### [STATED GOAL]
Quote exactly and only this range of lines in the data below: the line that holds "scene.collection.objects.link(ob)" to the line that holds "scene.view_settings.keyframe_insert(path, frame=frame(t))", both included.

### [DATASET SECTION]
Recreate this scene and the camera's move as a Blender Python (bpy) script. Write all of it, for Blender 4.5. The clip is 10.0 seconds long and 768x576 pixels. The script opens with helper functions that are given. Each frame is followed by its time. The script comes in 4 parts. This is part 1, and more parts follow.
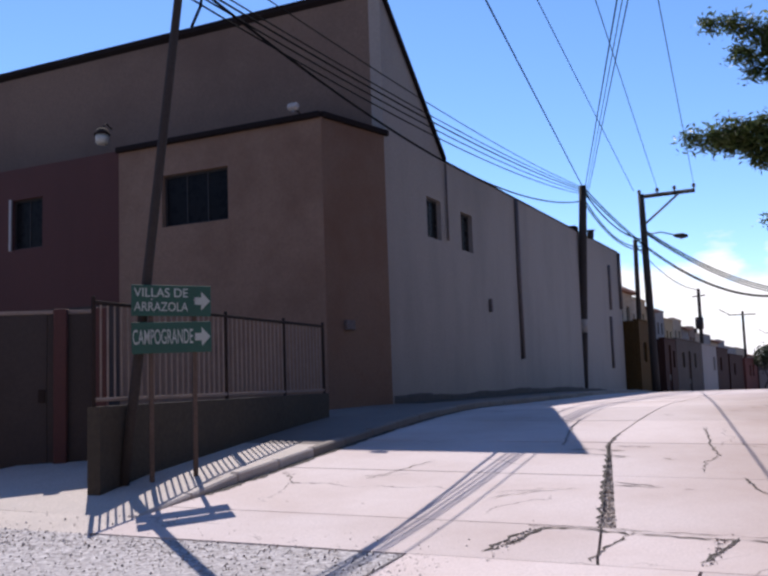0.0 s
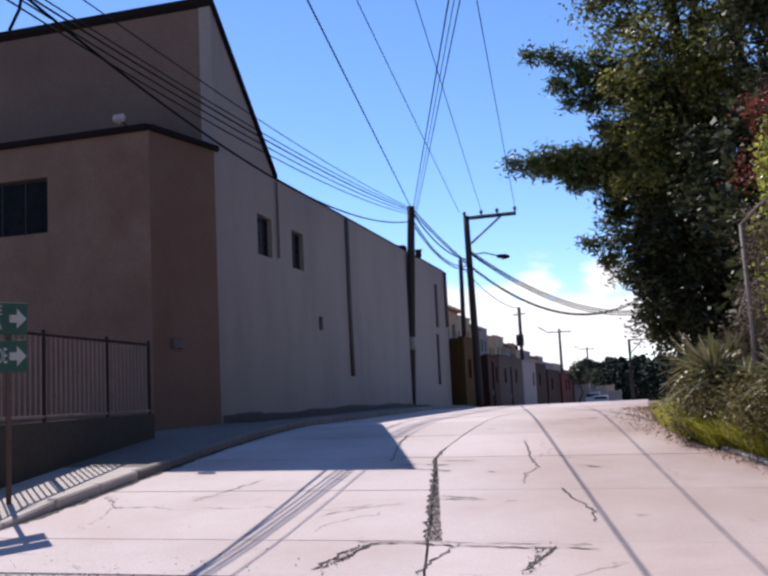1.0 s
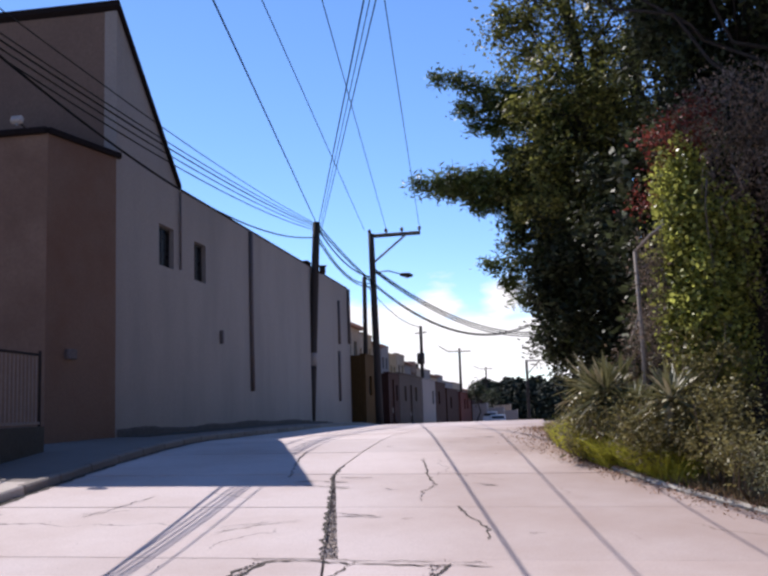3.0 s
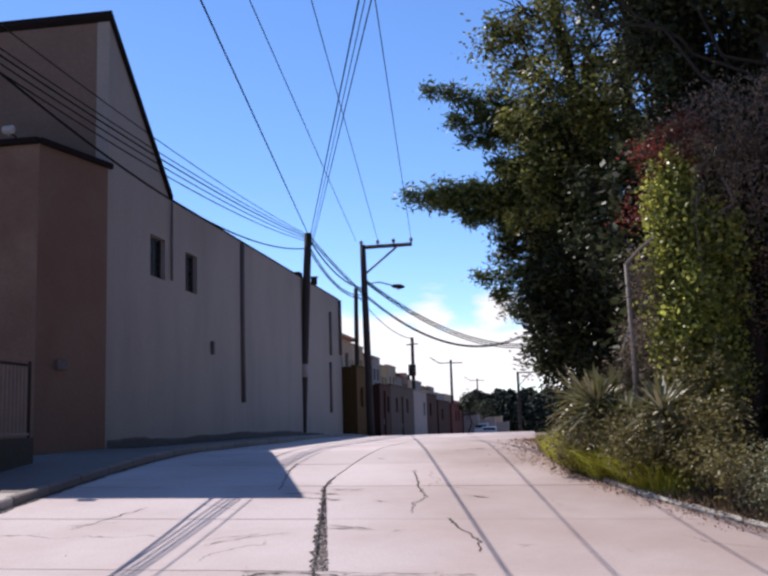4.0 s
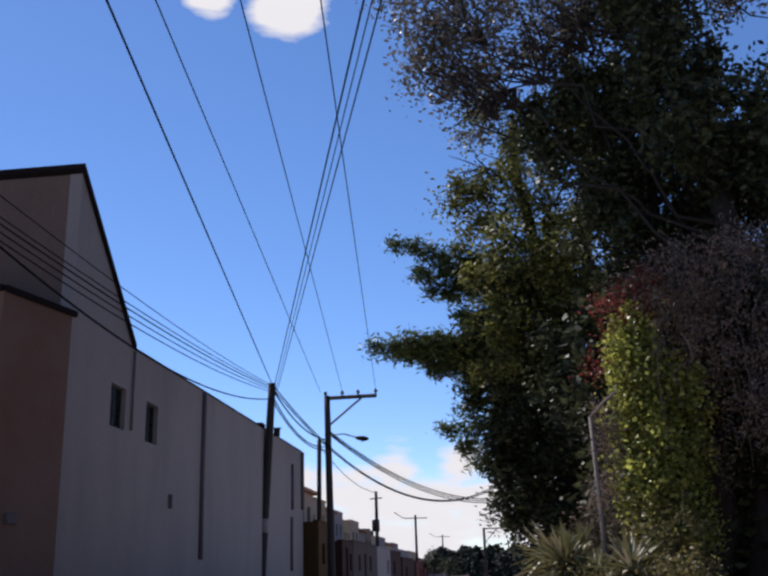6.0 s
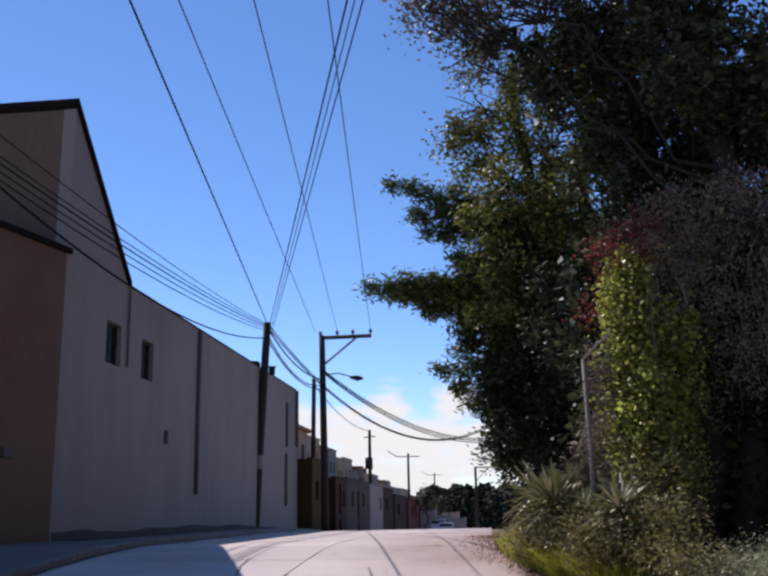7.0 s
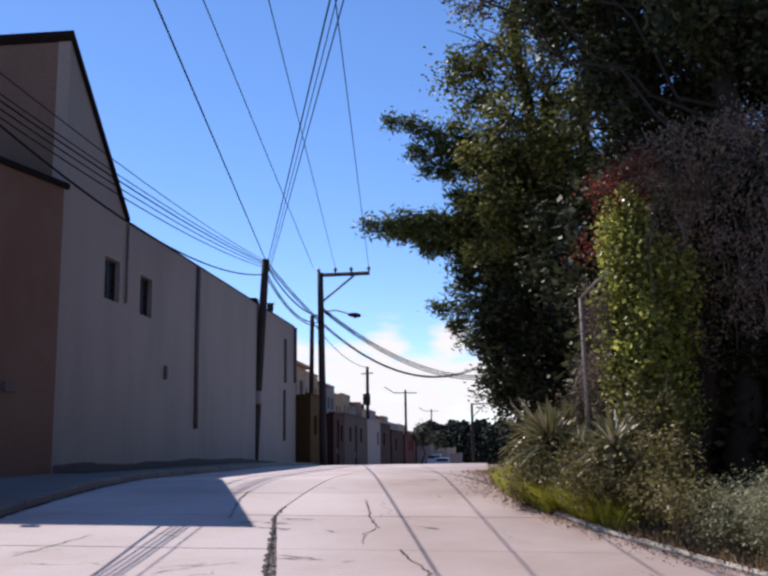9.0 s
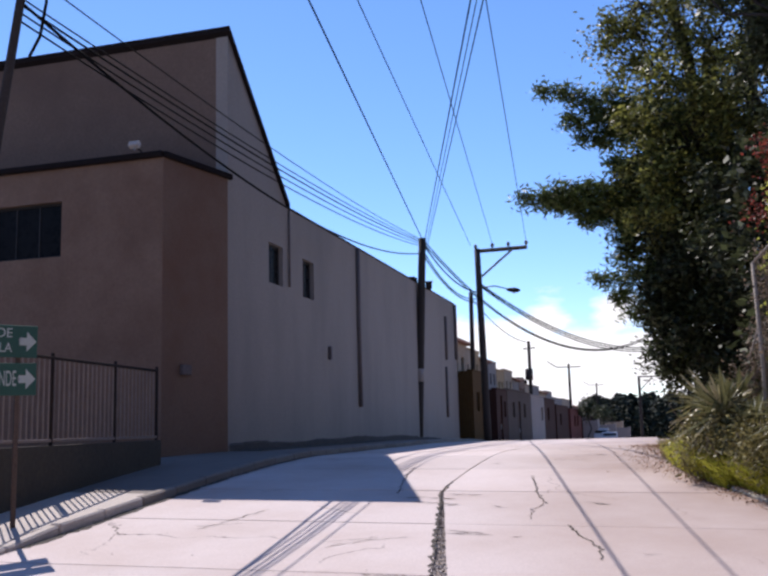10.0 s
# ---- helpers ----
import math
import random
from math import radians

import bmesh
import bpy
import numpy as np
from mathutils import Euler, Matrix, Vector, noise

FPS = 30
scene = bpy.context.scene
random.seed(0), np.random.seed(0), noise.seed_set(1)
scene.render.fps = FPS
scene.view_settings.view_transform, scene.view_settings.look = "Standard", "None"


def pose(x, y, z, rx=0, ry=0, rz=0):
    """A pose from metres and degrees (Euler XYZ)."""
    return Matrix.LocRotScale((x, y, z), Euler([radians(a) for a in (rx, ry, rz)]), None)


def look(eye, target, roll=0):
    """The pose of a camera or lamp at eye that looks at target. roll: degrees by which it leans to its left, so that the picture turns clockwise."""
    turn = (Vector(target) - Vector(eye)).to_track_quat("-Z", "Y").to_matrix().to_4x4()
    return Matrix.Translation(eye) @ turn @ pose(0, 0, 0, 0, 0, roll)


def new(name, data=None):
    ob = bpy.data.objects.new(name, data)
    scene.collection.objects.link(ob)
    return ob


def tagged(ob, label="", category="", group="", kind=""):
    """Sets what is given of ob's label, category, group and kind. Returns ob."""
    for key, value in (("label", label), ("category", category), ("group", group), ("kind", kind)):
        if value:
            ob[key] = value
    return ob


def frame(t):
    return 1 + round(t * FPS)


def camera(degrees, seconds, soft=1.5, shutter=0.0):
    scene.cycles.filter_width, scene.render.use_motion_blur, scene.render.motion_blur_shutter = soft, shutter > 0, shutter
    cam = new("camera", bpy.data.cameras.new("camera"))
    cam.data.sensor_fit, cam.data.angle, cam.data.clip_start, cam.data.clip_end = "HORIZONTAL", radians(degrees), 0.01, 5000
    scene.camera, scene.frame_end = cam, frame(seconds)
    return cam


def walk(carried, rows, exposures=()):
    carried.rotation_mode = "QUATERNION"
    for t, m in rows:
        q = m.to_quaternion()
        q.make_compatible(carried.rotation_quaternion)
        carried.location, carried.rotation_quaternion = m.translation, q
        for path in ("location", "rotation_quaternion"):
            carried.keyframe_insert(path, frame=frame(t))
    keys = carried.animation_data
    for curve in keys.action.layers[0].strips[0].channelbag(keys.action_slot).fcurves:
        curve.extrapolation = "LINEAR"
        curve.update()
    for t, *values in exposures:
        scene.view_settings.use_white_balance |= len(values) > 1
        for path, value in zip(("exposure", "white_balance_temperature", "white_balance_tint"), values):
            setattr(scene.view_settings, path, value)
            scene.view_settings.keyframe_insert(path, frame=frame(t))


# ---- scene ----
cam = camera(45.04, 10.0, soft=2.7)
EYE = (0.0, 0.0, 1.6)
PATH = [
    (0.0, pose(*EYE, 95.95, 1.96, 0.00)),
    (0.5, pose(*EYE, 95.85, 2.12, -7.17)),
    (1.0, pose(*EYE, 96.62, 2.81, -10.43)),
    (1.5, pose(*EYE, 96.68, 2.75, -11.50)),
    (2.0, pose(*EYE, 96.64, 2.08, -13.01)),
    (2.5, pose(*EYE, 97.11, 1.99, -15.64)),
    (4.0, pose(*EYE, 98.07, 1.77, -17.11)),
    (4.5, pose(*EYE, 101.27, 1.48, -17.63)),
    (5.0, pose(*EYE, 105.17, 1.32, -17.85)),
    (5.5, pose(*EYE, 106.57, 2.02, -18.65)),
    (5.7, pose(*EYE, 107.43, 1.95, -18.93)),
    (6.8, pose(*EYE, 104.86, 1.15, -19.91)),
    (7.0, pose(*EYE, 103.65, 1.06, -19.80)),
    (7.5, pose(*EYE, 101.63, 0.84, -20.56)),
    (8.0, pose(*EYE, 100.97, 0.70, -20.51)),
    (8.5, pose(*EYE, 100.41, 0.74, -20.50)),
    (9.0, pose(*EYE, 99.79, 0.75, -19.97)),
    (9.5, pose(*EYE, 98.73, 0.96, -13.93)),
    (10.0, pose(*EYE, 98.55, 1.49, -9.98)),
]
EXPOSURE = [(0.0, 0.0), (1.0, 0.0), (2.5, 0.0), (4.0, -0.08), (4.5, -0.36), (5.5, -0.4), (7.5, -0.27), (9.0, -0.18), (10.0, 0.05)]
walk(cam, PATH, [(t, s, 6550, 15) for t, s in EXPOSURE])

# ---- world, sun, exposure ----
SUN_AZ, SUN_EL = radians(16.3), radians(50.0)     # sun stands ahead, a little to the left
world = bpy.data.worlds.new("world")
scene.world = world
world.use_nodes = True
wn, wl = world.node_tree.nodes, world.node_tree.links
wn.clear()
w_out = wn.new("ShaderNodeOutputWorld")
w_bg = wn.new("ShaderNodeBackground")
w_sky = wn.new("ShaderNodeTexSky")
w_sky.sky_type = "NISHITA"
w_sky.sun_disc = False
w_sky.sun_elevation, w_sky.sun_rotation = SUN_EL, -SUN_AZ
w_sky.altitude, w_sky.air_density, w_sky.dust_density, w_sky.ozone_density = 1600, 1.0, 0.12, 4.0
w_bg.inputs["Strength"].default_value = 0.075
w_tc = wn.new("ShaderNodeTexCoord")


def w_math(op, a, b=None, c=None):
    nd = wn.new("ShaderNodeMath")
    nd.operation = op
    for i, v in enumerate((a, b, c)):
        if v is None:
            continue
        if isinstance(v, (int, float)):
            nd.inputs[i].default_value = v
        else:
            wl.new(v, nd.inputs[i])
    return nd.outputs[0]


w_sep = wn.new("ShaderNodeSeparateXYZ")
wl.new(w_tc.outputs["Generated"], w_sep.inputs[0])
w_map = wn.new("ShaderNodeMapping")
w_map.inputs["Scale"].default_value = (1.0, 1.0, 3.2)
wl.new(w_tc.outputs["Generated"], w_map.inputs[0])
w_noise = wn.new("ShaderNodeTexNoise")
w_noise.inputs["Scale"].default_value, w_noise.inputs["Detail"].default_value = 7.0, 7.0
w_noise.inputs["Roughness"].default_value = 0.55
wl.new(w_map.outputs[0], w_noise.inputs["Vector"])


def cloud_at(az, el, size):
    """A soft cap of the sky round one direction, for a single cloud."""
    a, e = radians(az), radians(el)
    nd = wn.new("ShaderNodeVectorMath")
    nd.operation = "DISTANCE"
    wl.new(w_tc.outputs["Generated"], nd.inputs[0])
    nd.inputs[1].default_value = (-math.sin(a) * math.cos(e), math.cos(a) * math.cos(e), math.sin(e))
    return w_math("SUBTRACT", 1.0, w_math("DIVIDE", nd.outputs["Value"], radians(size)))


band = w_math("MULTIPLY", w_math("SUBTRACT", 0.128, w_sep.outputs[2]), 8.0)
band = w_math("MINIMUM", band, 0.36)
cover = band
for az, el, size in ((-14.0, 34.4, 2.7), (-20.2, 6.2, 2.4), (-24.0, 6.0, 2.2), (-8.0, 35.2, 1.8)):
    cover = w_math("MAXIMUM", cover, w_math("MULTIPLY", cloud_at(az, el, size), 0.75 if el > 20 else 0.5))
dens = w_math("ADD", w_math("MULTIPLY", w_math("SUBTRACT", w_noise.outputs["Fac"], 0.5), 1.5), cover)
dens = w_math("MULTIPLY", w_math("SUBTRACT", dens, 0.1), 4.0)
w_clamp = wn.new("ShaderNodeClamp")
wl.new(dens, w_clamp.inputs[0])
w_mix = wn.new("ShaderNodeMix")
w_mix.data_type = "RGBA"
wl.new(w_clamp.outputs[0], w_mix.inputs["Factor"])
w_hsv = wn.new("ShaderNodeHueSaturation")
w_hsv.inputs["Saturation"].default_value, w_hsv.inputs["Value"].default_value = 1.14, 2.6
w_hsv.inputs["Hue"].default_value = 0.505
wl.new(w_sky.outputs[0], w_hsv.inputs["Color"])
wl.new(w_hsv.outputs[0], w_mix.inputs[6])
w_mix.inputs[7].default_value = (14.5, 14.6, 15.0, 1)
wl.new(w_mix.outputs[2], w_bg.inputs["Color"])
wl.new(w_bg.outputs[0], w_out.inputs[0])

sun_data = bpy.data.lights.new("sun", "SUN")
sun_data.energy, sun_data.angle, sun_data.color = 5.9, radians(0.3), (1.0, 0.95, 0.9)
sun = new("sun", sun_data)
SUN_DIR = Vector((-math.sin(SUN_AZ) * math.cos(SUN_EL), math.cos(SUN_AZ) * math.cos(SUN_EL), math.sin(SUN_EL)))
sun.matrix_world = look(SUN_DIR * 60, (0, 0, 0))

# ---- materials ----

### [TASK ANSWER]
    scene.collection.objects.link(ob)
    return ob


def tagged(ob, label="", category="", group="", kind=""):
    """Sets what is given of ob's label, category, group and kind. Returns ob."""
    for key, value in (("label", label), ("category", category), ("group", group), ("kind", kind)):
        if value:
            ob[key] = value
    return ob


def frame(t):
    return 1 + round(t * FPS)


def camera(degrees, seconds, soft=1.5, shutter=0.0):
    scene.cycles.filter_width, scene.render.use_motion_blur, scene.render.motion_blur_shutter = soft, shutter > 0, shutter
    cam = new("camera", bpy.data.cameras.new("camera"))
    cam.data.sensor_fit, cam.data.angle, cam.data.clip_start, cam.data.clip_end = "HORIZONTAL", radians(degrees), 0.01, 5000
    scene.camera, scene.frame_end = cam, frame(seconds)
    return cam


def walk(carried, rows, exposures=()):
    carried.rotation_mode = "QUATERNION"
    for t, m in rows:
        q = m.to_quaternion()
        q.make_compatible(carried.rotation_quaternion)
        carried.location, carried.rotation_quaternion = m.translation, q
        for path in ("location", "rotation_quaternion"):
            carried.keyframe_insert(path, frame=frame(t))
    keys = carried.animation_data
    for curve in keys.action.layers[0].strips[0].channelbag(keys.action_slot).fcurves:
        curve.extrapolation = "LINEAR"
        curve.update()
    for t, *values in exposures:
        scene.view_settings.use_white_balance |= len(values) > 1
        for path, value in zip(("exposure", "white_balance_temperature", "white_balance_tint"), values):
            setattr(scene.view_settings, path, value)
            scene.view_settings.keyframe_insert(path, frame=frame(t))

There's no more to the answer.